Keep Calm and Index Everything

This post was originally written on lambda.grofers.com

Currently at Grofers we are growing rapidly. And with this rapid-growth comes a huge amount of data. As we all know the (not so) famous saying:

With great amount of data comes an itching need to analyse it.

As the size of our data is growing rapidly, we have to analyse the trends that push our product forward.

We use PostgreSQL as our primary datastore. We store our data in a pretty normalised way and for doing analysis, we have to perform various aggregations. Since our data is very normalised, we have to do a lot of JOINS for performing the level of aggregations we need which were not RDS friendly.

So we decided to search for alternatives. After pondering over various alternatives , we finally decided that elasticsearch will solve most of our problems.

It was decided then, Elasticsearch it is. But then came a bigger problem, how can we index so much data onto Elasticsearch and that too realtime.

We didn’t want to do this just by throwing more servers to the problem. So first we thought of using celery.

The flow using celery was:

On every post-save, we would create an elasticsearch document.
We would index that document using an asynchronous task through celery.
This would go on and on for all the data we recieved.

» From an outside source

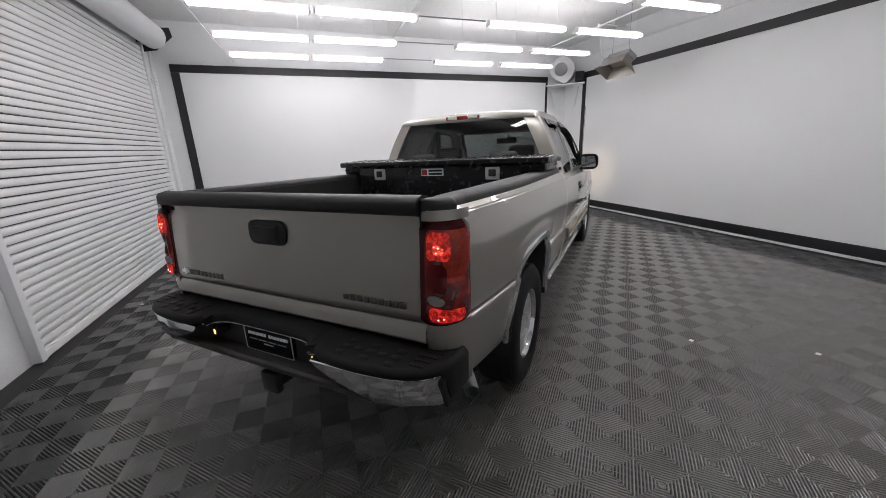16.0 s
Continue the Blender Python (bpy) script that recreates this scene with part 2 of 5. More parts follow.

But there were a few problems:

Our elasticsearch kept timing out due to the heavy load.
This process was also heavy on the database.

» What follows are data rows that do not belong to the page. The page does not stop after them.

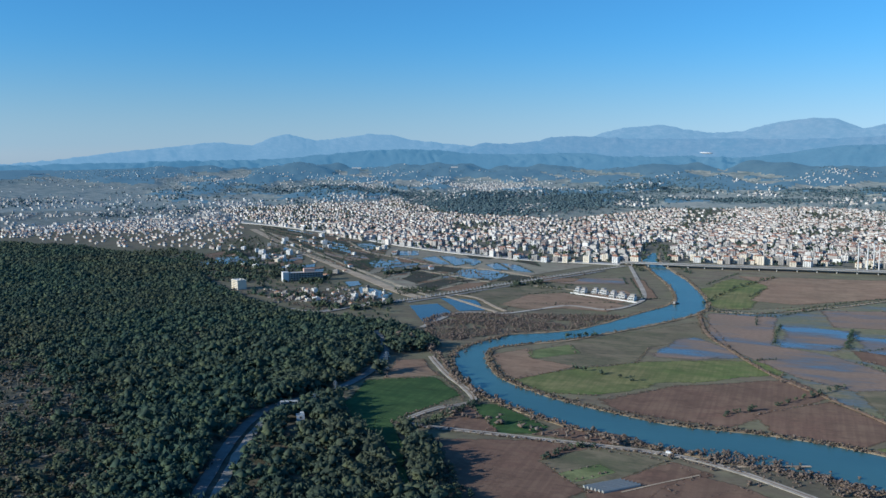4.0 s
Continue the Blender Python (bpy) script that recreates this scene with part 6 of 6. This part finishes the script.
for i in range(90):   # terraces and garden walls that follow the shore
    x, y = g3.uniform(-775, -577), g3.uniform(-67, 17)
    if inside(TERRACES, [x], [y])[0]:
        t = radians(150) + g3.uniform(-0.15, 0.15)
        L = g3.uniform(8, 26)
        if i % 3:
            clutter.box(x, y, 0, L, g3.uniform(0.6, 1.4), g3.uniform(0.8, 1.6), t)
        else:
            clutter.box(x, y, 0, L * 0.7, g3.uniform(4, 9), g3.uniform(0.3, 3.0), t)
for i in range(26):   # rubble and stacks round the works yard
    clutter.box(g3.uniform(-800, -776), g3.uniform(262, 312), 0, g3.uniform(2, 7), g3.uniform(1.5, 3), g3.uniform(0.8, 2.2), g3.uniform(0, 3))
tagged(new("resort_terraces", clutter.mesh("resort_terraces", islands("terrace_stone", [(0.36, 0.34, 0.33), (0.24, 0.21, 0.19), (0.50, 0.49, 0.48), (0.28, 0.19, 0.15), (0.40, 0.39, 0.38)]))), "low annexes, terraces and paths of the resort", "terraces", kind="stuff")
for x, y, w, d in ((-840, 91, 16, 9), (-830, 54, 12, 8), (-529, -66, 18, 6), (-458, -20, 10, 6)):
    ob = tagged(new("swimming_pool"), "turquoise swimming pool with a pale stone rim", "pool", "resort pools")
    child("rim", Geo().box(0, 0, 0, w + 2, d + 2, 0.4).mesh("rim", M_CREAM), ob)
    child("water_surface", Geo().box(0, 0, 0.4, w, d, 0.05).mesh("water_surface", M_POOL), ob)
    set_down(ob, x, y, -78)
    BUILT.append((x, y, max(w, d) * 0.7))
# beach wall, groynes, jetty
WALLP = [polar(a, r - 2) for a, r in BEACH_IN[3:12]]
bw = Geo()
wl_ = spline(WALLP, 9)
for a, b in zip(wl_[:-1], wl_[1:]):
    L, t = math.hypot(b[0] - a[0], b[1] - a[1]), math.atan2(b[1] - a[1], b[0] - a[0])
    if noise.noise(Vector((a[0] * 0.02, a[1] * 0.02, 4))) > -0.25:
        bw.box((a[0] + b[0]) / 2, (a[1] + b[1]) / 2, 0, L * 0.98, 0.5, 1.1, t)
tagged(new("beach_wall", bw.mesh("beach_wall", M_CREAM)), "low pale wall along the back of the beach", "wall")
for p, q, w, nm, lb in (([(-1140, 63), (-1125, 27)], 0, 5, "jetty", "dark wooden jetty off the beach"), ([(-2156, 209), (-2113, 132)], 0, 9, "groyne", "dark rock groyne in shallow water"), ([(-1989, 184), (-1812, 128)], 0, 7, "groyne", "dark rock groyne in shallow water"), ([(-1806, 170), (-1777, 99)], 0, 7, "groyne", "dark rock groyne in shallow water")):
    (x0, y0), (x1, y1) = p
    ob = tagged(new(nm), lb, nm, "groynes" if nm == "groyne" else "")
    L, t = math.hypot(x1 - x0, y1 - y0), math.atan2(y1 - y0, x1 - x0)
    n = int(L / 6) + 2
    if nm == "jetty":
        child("walkway", Geo().box((x0 + x1) / 2, (y0 + y1) / 2, 1.6, L, 3.2, 0.4, t).mesh("walkway", M_WOOD), ob)
        child("platform", Geo().box(x1, y1, 1.6, 8, 14, 0.41, t).mesh("platform", M_WOOD), ob)
        for i in range(n):
            u = i / (n - 1)
            child("pile", Geo().cyl(x0 + (x1 - x0) * u, y0 + (y1 - y0) * u, -1, 0.3, 0.3, 2.7, 8).mesh("pile", M_BARK), ob)
    else:
        for i in range(min(n * 2, 46)):
            u = g2.random()
            s = g2.uniform(1.6, 3.6)
            child("rock", Geo().hip(x0 + (x1 - x0) * u + g2.uniform(-w, w) * 0.3, y0 + (y1 - y0) * u + g2.uniform(-w, w) * 0.3, -0.5, s * 2, s * 1.6, s * 0.6, g2.uniform(0, 3), 0).mesh("rock", M_CONC), ob)


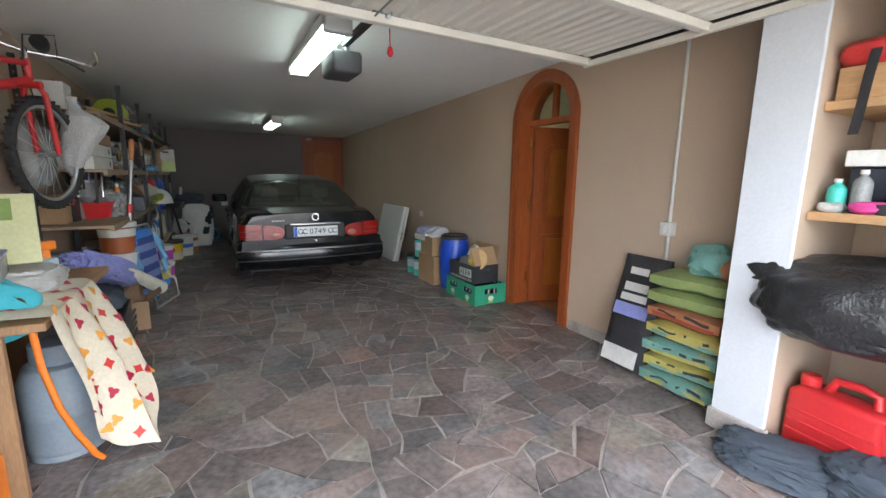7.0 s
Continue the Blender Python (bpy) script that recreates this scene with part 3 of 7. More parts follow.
bpy.data.meshes.remove(me)
b2.free()
structure("wall_right", bm, "wall_tan", "tan plastered garage wall with an arched doorway", "wall")
structure("wall_alcove", box(5.50, 5.545, 2.27, 3.22, -0.1, 2.6), "wall_tan", "tan plastered back of the shelf alcove", "wall")
structure("pillar_core", box(4.806, 5.5, 2.974, 3.216, 0.0, 2.6), "wall_tan", "tan plastered side of the pillar", "pillar")
structure("pillar", box(4.78, 4.805, 2.97, 3.22, 0.23, 2.6, 0.004), "pillar", "white painted pillar beside the shelf alcove", "pillar")
structure("pillar_base", box(4.765, 4.805, 2.955, 3.235, 0.0, 0.235, 0.006), "grout", "stone-coloured pillar base", "baseboard")
structure("pillar_left", box(1.765, 1.79, 2.87, 3.10, 0.1, 2.6, 0.004), "pillar", "white painted pillar by the garage entrance", "pillar")
structure("pillar_left_core", box(1.275, 1.766, 2.874, 3.096, 0.0, 2.6), "wall_tan", "tan plastered side of the pillar", "pillar")
bm = box(GX1 - 0.012, GX1 - 0.001, 3.24, 4.62, 0.1, 0.235)
add_box(bm, GX1 - 0.012, GX1 - 0.001, 5.47, GYB, 0.1, 0.235)
structure("baseboard", bm, "grout", "low stone baseboard along the wall", "baseboard")
structure("sill_strip", sheet(lambda u, v: (1.76 + u * 3.06, 1.925 + v * 0.035 + 0.015 * noise.noise((u * 12, v, 0)), 0.006 + 0.004 * v), 40, 3), "grout", "rough concrete strip at the garage threshold", "threshold")

# ---- store room behind the arched door ----
bm = box(8.3, 8.5, 3.3, 7.2, 0, 2.7)
add_box(bm, 5.36, 8.3, 3.3, 3.5, 0, 2.7)
add_box(bm, 5.36, 8.3, 7.0, 7.2, 0, 2.7)
structure("store_wall", bm, "store_white", "cream plastered walls of the store room", "wall")
structure("store_ceiling", box(5.36, 8.3, 3.5, 7.0, 2.6, 2.7), "store_white", "cream store room ceiling", "ceiling")
structure("store_floor", box(5.16, 8.3, 3.5, 7.0, 0.1, 0.155), "store_floor", "glossy brown tiled store room floor", "floor")
structure("door_sill", box(5.135, 5.36, DY0, DY1, 0.1, 0.159, 0.003), "stone", "stone door sill", "threshold")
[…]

After that we decided to use something other than celery for our data indexing.

Hello Gearman

Gearman is an application framework that allows you to hand over heavy tasks to different workers.

Gearman has 3 important parts:

Client Server
Job/Worker Server
Daemon

The client server would send data to the job server through its daemon. Then that job server would perform those tasks. The tasks can be done both synchronously and asynchronously.

In our scenario, the client server was our API which was written in python. We then built our Job Server around node.js .

The flow was pretty much awesome:

We would send the id and job_name to the gearman daemon.
The daemon would pass on the data to our job server.
Our job server would query the required data from our read replica.
It will then create a document with that data and indexes it on elasticsearch using it’s bulk API.

Now we are processing data at an incredible pace and our analytics team is in the process of generating great outcome.

We used gearman for asynchronous tasks, but it can be used in many ways. It can also be used as an alternative to Apache Thrift. You can push your performance critical code to other languages like C++ or Golang.

To conclude all my thoughts, the indexing problem was indeed a good challenge and gearman was a great solution.